SL Rosko Dec 29, 2009

I mentioned Rosko earlier today in the Loop magazine entry. At the time I couldn’t find a link to Seth’s site. He just emailed me with his website’s address, which redirects you his Flickr page, where I found a few images of “J’s” bike. If this paint job doesn’t grab your attention, I don’t know what will. Nutty! Check out the build pic below.

Seth used to work for BMW and since then he’s opened his own shop in Bushwick called SL Rosko. He focuses on Motorcycles, MTB and street-track bikes.
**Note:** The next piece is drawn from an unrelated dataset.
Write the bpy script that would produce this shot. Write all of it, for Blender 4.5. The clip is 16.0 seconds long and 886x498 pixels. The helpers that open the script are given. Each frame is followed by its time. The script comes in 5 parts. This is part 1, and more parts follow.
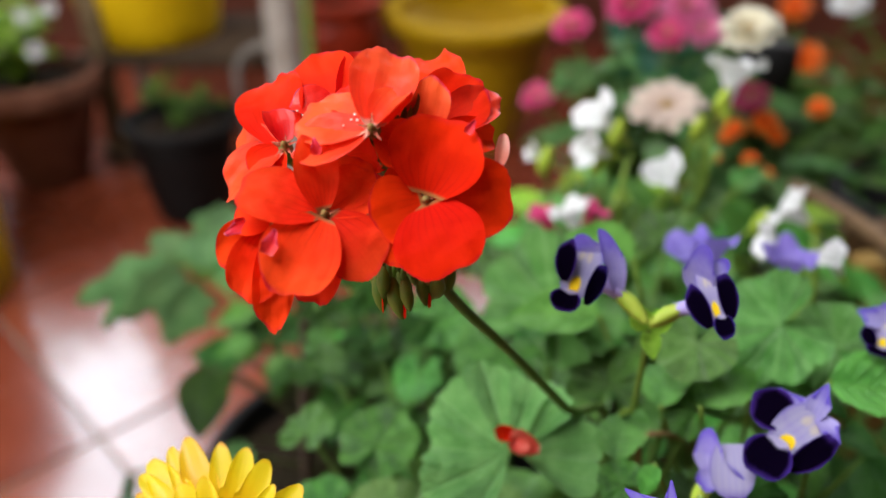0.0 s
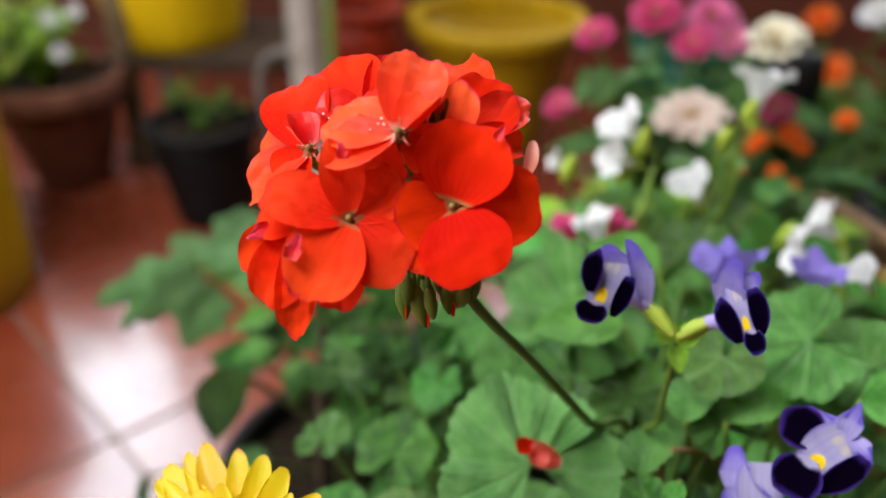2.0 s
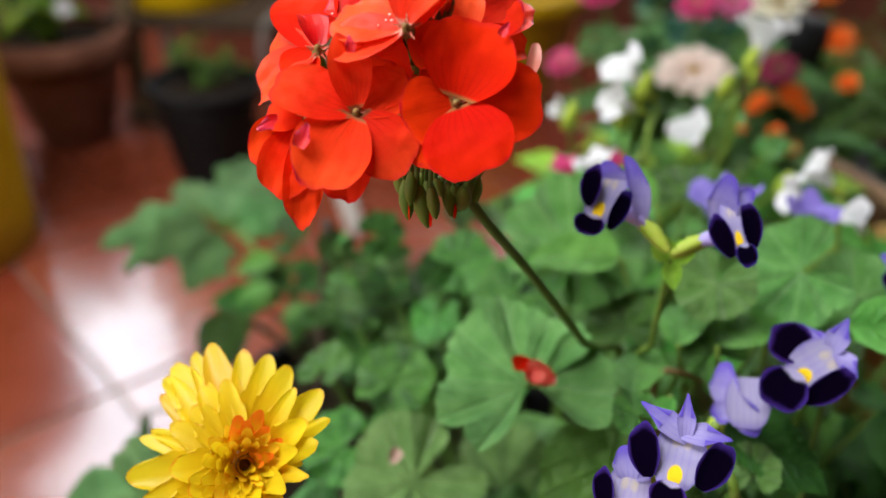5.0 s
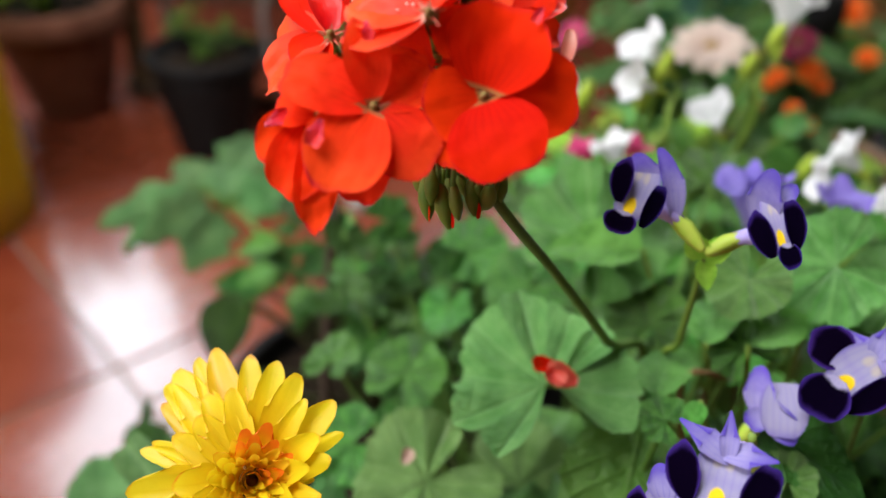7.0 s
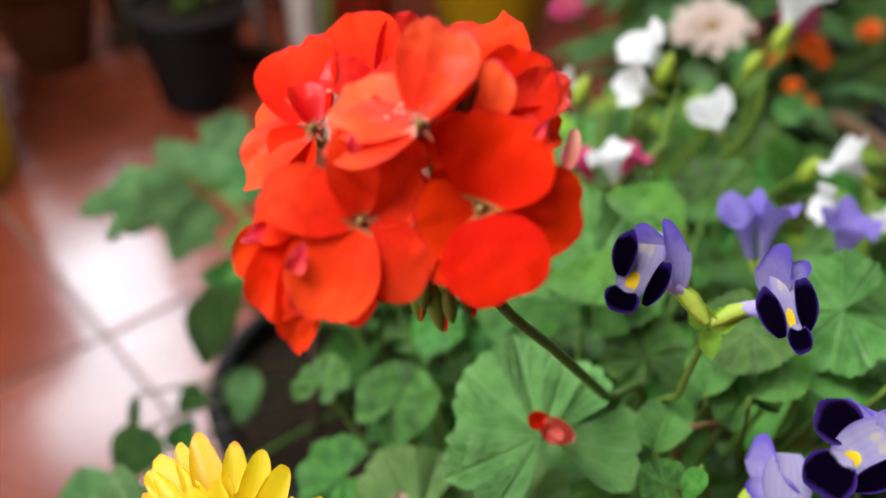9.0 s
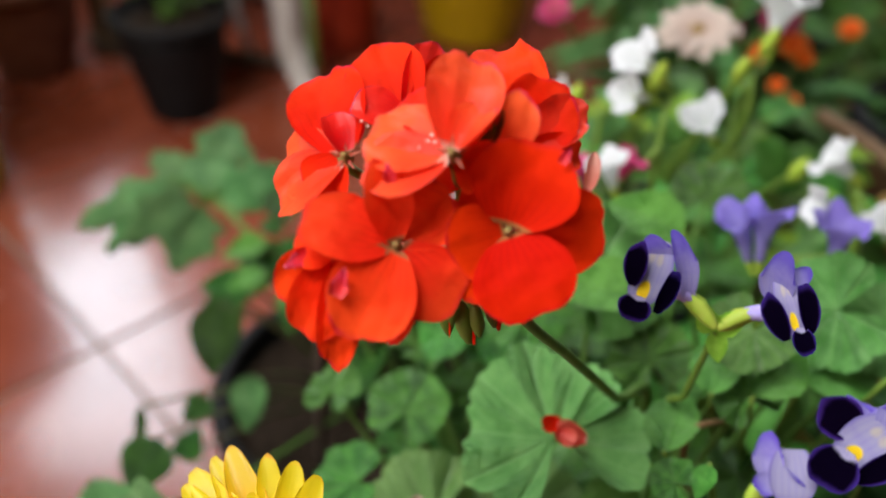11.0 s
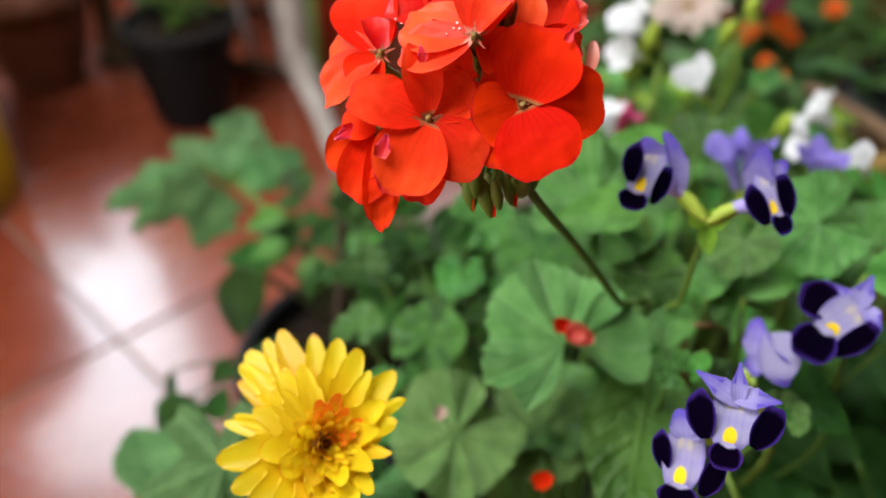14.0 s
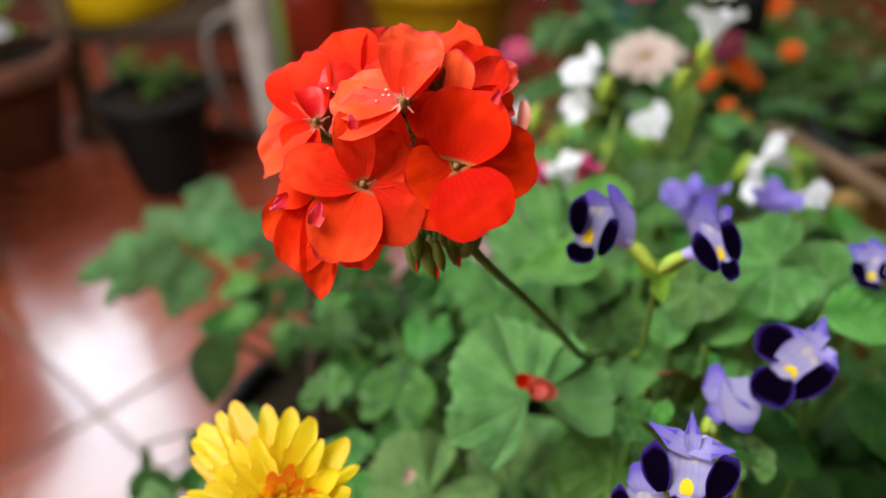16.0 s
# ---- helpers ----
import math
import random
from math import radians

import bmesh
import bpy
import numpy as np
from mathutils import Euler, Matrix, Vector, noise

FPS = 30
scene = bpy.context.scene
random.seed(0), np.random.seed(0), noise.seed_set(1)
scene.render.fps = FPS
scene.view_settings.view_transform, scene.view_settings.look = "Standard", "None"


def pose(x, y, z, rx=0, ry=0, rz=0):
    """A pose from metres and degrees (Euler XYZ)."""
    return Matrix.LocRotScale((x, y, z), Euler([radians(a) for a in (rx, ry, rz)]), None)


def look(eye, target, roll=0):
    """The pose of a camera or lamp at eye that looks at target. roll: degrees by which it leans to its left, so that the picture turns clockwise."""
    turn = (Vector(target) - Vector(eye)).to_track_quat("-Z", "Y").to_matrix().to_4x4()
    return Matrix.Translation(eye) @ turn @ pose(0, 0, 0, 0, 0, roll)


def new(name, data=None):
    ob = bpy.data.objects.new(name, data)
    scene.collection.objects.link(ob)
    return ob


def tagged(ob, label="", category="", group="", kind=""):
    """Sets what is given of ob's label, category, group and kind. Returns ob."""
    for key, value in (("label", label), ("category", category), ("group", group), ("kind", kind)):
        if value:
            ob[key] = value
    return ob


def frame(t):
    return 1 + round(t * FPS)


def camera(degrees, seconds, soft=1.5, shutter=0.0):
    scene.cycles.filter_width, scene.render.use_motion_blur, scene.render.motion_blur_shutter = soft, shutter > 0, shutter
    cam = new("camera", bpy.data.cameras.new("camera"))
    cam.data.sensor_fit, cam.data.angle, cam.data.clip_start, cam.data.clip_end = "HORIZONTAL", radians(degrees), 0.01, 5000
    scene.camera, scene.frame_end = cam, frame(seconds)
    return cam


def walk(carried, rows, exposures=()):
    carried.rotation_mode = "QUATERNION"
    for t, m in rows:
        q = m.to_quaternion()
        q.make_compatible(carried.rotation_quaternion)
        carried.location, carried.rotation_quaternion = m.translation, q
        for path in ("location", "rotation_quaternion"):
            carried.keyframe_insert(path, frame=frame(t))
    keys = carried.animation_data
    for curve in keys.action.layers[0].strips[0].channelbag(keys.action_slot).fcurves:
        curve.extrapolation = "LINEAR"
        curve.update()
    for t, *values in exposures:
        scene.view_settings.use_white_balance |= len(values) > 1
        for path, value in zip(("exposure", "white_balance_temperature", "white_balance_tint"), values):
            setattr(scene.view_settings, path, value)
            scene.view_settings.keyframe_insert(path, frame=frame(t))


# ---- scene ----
cam = camera(55.9, 16.0)
cam.data.dof.use_dof = True
cam.data.dof.focus_distance = 0.248
cam.data.dof.aperture_fstop = 5.2
METRES, EYE, TILT, LEAN, TURN = 0.24, 0.85, -31.0, 0.0, 0.0
ROWS = [
    (0.0, 0.0, 0.0, 0.0, 0.0, 0.0, -0.0),
    (0.5, -0.0273, 0.0019, -0.0072, 1.04, 0.24, -0.91),
    (1.0, -0.0215, 0.0123, -0.0101, 0.85, 0.24, -1.25),
    (1.5, -0.0177, 0.0261, -0.0126, 0.8, 0.27, -0.93),
    (2.0, -0.0105, 0.0202, 0.0007, 1.16, 0.48, -1.06),
    (2.5, 0.0067, 0.0006, 0.0031, 0.86, 0.63, -0.8),
    (3.0, 0.0149, -0.0148, 0.005, 0.64, 0.98, -0.87),
    (3.5, 0.024, -0.0159, -0.0285, 0.36, 0.32, -1.04),
    (4.0, 0.0052, -0.021, -0.0613, 0.53, -0.5, -1.56),
    (4.5, -0.0037, -0.0181, -0.085, 1.07, -0.98, -2.1),
    (7.0, -0.0407, 0.0705, -0.0567, 1.16, -3.26, -2.35),
    (7.5, -0.027, 0.1078, -0.0008, 0.83, -5.31, -2.38),
    (8.0, -0.0272, 0.1485, 0.0474, 0.21, -6.41, -2.54),
    (8.5, -0.0384, 0.1661, 0.1009, 0.59, -7.58, -2.35),
    (11.0, -0.1025, 0.1059, 0.1548, -0.85, -7.81, -1.05),
    (11.5, -0.1174, 0.0675, 0.1458, -0.76, -7.77, -0.91),
    (12.0, -0.1357, 0.0303, 0.1118, -0.56, -7.98, -1.02),
    (12.5, -0.1589, -0.0015, 0.0789, -0.52, -8.3, -1.31),
    (13.0, -0.1569, -0.0247, 0.0564, -0.4, -8.44, -1.7),
    (13.5, -0.1429, -0.0435, 0.0278, -0.61, -7.73, -1.03),
    (14.0, -0.1354, -0.071, -0.0017, -0.92, -6.52, 0.34),
    (14.5, -0.1092, -0.0868, -0.0271, -1.12, -5.59, 1.57),
    (15.0, -0.0862, -0.0798, -0.0223, -1.59, -4.49, 2.65),
    (15.5, -0.0753, -0.0737, -0.003, -1.62, -3.27, 2.94),
    (16.0, -0.0724, -0.071, 0.0079, -1.83, -2.88, 3.1),
]
EXPOSURE = 0.0
walk(cam, [(t, pose(0, 0, EYE, TILT, LEAN, TURN) @ pose(METRES * x, METRES * y, METRES * z, 90 + pitch, roll, yaw))
           for t, x, y, z, yaw, pitch, roll in ROWS], [(0.0, EXPOSURE + 0.02), (4.0, EXPOSURE + 0.02), (8.5, EXPOSURE + 0.10), (11.0, EXPOSURE - 0.07), (13.0, EXPOSURE - 0.01), (16.0, EXPOSURE + 0.05)])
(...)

His first build, from 1997, still sees the streets of Brooklyn.

Be on the look-out for more information from SL Rosko in the new Loop Vol 3. As soon as I can get my hands on one, I’ll post some pictures from Tak‘s visit to Seth’s shop. If you’re interested in visiting the shop, or inquiring about a frame, shoot Seth an email.

Loop Magazine Vol 3

  • ian

    what size is that crazy paint one? the fork looks tiny compared to the HT

  • Craig

    I was gonna say the same thing…is it a 650? I’ve never been fond of large headtubes but the paint job definitely makes up for it.

  • prolly

    Seth just replied to the same questions on the NYC Fixed boards, so I’ll spare him the work and repost it for him:

    Yeah, it appears larger than it is. Actually a 60 c to c. But that is the simple answer. On fixed gear bikes intended for street use I generally like to build a higher BB for cornering clearance. Then we add the fact that this bike was made for the rider to use 175mm cranks and we bump it up that little bit more. Depending on physique these cases can give us a difference of 10-15mm. So you end up with a higher C.O.G. but counter that with increased lean angle.

    This tall look is compounded by the short wheelbase (for this size). Forgoing a chat on TT lengths it should suffice to say this was designed for use with bullhorns, and designed for a very specific rider compartment.

    Making a big bike handle like a smaller one is a path filled with compromise. We want the bike to handle like the smaller sprint bikes the rider was used to. So while the WB is longer than a standard sprint geo- it is only lengthened enough to give a comfortable position and zero overlap w/ 175’s and L clips.

    The goal is to have the rider comfortable and able to wield the precision handling. Tight, light and quick. Hope that answers the question.